**Work required:** Copy out every line in the entries below that includes "script".

**Exercise material:**
┄┄┄┄┄┄
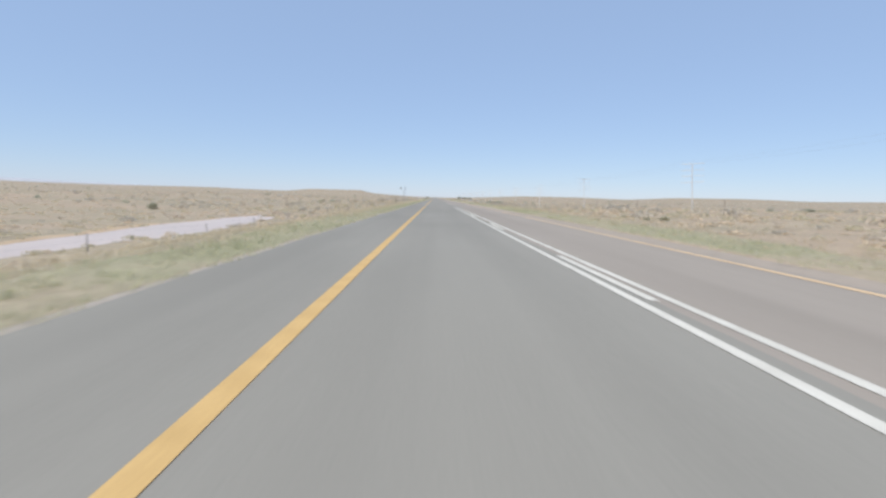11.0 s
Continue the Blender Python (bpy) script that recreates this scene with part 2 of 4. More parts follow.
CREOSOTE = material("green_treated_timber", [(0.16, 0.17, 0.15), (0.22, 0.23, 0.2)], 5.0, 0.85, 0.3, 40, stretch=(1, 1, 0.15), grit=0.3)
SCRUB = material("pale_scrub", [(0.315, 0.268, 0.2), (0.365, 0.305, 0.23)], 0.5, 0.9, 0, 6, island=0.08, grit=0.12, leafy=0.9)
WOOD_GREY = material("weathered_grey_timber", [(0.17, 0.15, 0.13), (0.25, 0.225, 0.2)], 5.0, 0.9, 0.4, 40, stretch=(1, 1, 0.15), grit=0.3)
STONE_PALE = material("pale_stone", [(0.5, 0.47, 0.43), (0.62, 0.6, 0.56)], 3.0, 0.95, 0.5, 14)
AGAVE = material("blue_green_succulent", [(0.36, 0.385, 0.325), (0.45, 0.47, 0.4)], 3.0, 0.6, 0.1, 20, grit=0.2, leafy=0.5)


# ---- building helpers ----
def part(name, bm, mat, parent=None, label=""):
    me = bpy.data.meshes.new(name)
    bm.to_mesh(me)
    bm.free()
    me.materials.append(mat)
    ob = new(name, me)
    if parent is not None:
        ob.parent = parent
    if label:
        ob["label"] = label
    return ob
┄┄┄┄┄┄
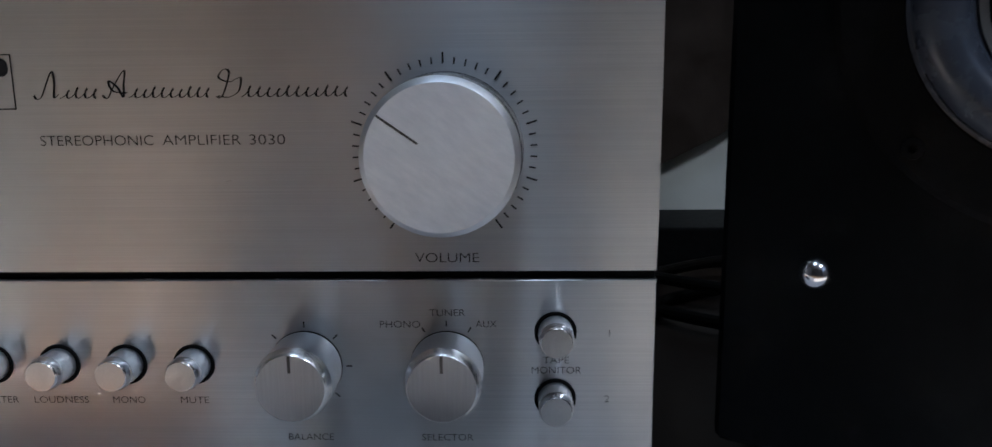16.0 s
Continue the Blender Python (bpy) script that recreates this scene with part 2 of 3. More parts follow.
┄┄┄┄┄┄
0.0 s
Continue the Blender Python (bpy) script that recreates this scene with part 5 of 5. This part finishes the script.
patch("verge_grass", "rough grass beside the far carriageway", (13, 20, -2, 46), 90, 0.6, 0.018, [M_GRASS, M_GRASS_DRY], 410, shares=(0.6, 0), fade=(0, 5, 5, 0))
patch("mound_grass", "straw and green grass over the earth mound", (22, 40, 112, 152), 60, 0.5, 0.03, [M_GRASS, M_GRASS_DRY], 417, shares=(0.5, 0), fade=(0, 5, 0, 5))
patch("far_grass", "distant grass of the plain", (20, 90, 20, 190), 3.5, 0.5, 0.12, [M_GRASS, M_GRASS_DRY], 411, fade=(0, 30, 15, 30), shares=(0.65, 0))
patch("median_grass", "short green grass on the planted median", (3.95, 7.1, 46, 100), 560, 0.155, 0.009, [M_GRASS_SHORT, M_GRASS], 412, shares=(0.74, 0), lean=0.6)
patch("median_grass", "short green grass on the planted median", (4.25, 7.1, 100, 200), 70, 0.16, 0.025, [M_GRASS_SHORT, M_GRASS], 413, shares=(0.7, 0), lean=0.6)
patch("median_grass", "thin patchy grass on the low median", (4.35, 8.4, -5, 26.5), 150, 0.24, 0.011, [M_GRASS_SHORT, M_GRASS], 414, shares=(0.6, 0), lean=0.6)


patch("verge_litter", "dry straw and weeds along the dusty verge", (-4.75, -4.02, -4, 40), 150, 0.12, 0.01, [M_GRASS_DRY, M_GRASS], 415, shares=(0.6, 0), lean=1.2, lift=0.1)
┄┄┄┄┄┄
**Exercise solution:**
Continue the Blender Python (bpy) script that recreates this scene with part 2 of 4. More parts follow.
Continue the Blender Python (bpy) script that recreates this scene with part 2 of 3. More parts follow.
Continue the Blender Python (bpy) script that recreates this scene with part 5 of 5. This part finishes the script.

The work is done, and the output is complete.